The Oilers had been 0-5-2 since a 6-3 win against Columbus on Dec. 16, but Brule and Penner scored against Nathan Lawson in the first 5:17. Dubnyk did the rest, stopping 30 shots to stifle the suddenly surging Islanders. New York came to Rexall Place on a 7-1-1 run that included consecutive wins against Pittsburgh, Detroit and Calgary.
Dubnyk made the early goals stand up as the Oilers improved to 7-11-3 at home before hitting the road for five straight games.
"It's great," said Dubnyk, who got his third win in his 13th appearance of the season. "It was a long slide for us. It's exciting to have a game like that, kind of a hard-fought game that came right down to the wire. It certainly feels good. We needed it. We've got to get rolling now."
With Dwayne Roloson traded recently and Rick DiPietro sidelined with an adductor injury, the Islanders were reduced to dressing rookies Lawson and Kevin Poulin, who was recalled after DiPietro was hurt on Monday. Lawson, who was flawless in relief in the 5-2 win at Calgary three nights earlier, got off to a shaky start – and the Isles never recovered.
Brule opened the scoring at 3:22 when he took the rebound of Andrew Cogliano's shot off the end boards and snapped it past Lawson. Penner made it 2-0 just 1:55 later when he took a pass from Cogliano, cut in from the left wing around Milan Jurcina and lifted a backhander over Lawson for a shorthanded goal.

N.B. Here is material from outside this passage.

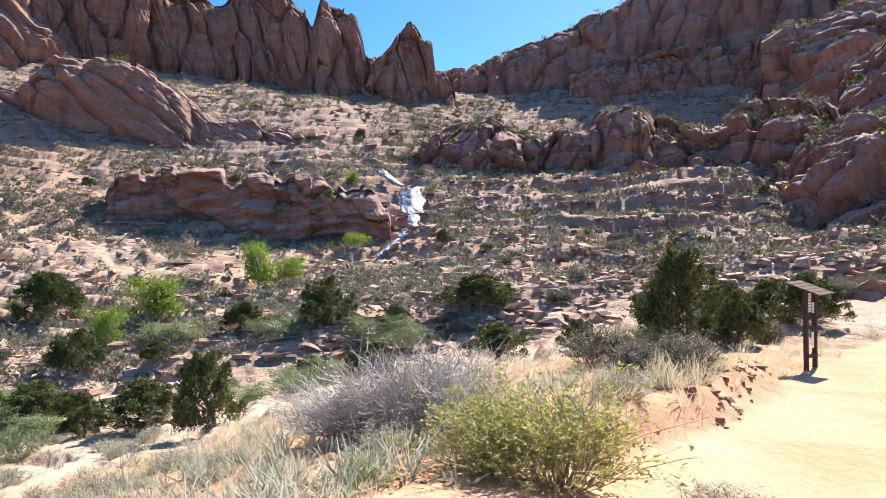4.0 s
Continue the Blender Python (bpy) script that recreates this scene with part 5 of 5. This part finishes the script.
    for s in (1, -1):
        # the arched rear pane sweeps down to a point at its tail
        part("quarter_window", side_pane(-2.12, -1.34, belt, lambda x: belt(x) + (roof_edge(x) - belt(x)) * min(1, max(0.02, (x + 2.12) / 0.70)) ** 0.5, s, 0.006), PRIVACY, car, soft=True)
        part("rear_door_window", side_pane(-1.30, -0.46, belt, roof_edge, s, 0.006), PRIVACY, car, soft=True)
        front = part("front_door_window", side_pane(-0.34, 0.80, belt, lambda x: min(roof_edge(x), belt(x) + max(0.02, 0.47 * (0.84 - x) / 0.5)), s, 0.004), CLEAR, car, soft=True)
        front.visible_shadow = False
        for x0, x1 in ((-1.335, -1.305), (-0.47, -0.33)):
            part("side_pillar", side_pane(x0, x1, belt, roof_edge, s, 0.008, 3), PLASTIC, car, soft=True)
        part("window_trim", side_pane(-2.10, 0.86, lambda x: belt(x) - 0.022, lambda x: belt(x) + 0.002, s, 0.008, 30, 2), PLASTIC, car, soft=True)
        part("window_frame", side_pane(-1.5, 0.30, lambda x: roof_edge(x) - 0.012, lambda x: roof_edge(x) + 0.014, s, 0.007, 24, 2), PLASTIC, car, soft=True)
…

Coach Jack Capuano quickly lifted Lawson, giving the 20-year-old Poulin his first taste of NHL action, but the damage had been done.
Throughout the Oilers losing streak, coach Tom Renney has talked about his team's inclination to play on its heels instead of on its toes -- to back off and react instead of attacking and initiating. They did just that in the remainder of the opening period after taking the 2-0 lead, and it was more of the same in the second period.
Former Oiler first-round draft pick Rob Schremp got New York going in his first visit to Edmonton since the Islanders claimed him on waivers in September 2009, setting up Blake Comeau’s one-timer at the 13-minute mark of the second period to make it 2-1.
Dubnyk got the Oilers to the second intermission up by a goal, but it took 22 saves through 40 minutes to do it as the Islanders shrugged off their poor start and carried the play.
"We kind of backed off a bit," Cogliano said. "A lot of that has to do with penalties. Devan was great. Our PK was good tonight because of him."
Dubnyk wasn't done there. He refused to budge behind Edmonton's 30th-ranked penalty killing as the Oilers survived a two-man New York advantage for 1:38 in the final five minutes and finished 7-for-7 on the penalty kill against a team that had scored on its last four chances.
"The last four or five games, at least, we've been much better on our penalty kill," Renney said. "Tonight is sort of the capper, naturally. It won us the hockey game.
"Beyond that, I'm not sure we were anywhere near what we needed to be to beat this team."
Renney said his goaltender made the difference.
"He was great. He was excellent," Renney said. "A big man. He was in front of every shot. They certainly attempted to put lots of shots on goal and take the battle to the blue paint. He really stood tall for us."
Capuano said the Isles' power play was the culprit in the loss.
"Our power play has had some trouble all year, too," Capuano said. "Give them credit.
"They got in blocking lanes. They did a lot of good things. We have four or five pretty good guys out there who are moving the puck around, so I give them all the credit in the world. They deserved to win the game."